* _Problem_
Where a line in the listing below contains the word "part", copy that line.

* _Dataset section_
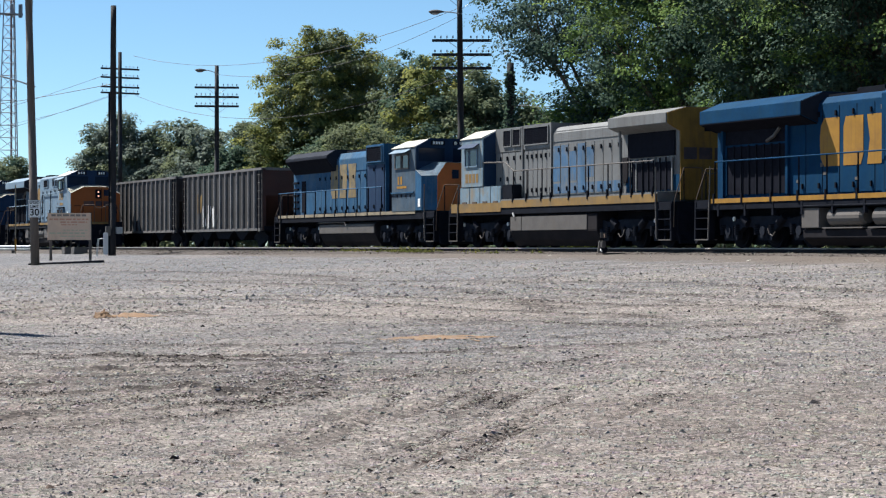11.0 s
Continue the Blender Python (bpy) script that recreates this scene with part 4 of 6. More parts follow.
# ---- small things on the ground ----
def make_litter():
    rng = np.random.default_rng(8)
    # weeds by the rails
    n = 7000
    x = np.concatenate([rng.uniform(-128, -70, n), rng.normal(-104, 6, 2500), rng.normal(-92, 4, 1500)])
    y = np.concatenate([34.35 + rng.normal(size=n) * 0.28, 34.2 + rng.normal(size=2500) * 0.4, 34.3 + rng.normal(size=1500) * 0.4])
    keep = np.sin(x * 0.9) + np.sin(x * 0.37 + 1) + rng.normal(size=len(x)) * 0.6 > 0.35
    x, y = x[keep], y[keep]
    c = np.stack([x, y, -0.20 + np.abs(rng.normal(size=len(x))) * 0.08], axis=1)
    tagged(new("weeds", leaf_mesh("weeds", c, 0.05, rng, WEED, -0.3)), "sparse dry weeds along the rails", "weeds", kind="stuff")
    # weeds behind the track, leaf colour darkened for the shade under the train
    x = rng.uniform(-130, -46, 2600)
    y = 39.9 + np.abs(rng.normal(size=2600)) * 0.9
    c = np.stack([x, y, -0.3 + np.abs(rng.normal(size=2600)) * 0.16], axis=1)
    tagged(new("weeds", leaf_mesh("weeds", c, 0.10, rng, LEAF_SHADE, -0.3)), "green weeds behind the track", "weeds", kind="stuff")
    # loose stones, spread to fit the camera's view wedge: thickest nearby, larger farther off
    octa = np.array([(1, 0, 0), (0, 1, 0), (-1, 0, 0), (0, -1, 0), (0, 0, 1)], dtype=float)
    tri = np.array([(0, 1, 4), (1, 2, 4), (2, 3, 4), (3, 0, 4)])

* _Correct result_
Continue the Blender Python (bpy) script that recreates this scene with part 4 of 6. More parts follow.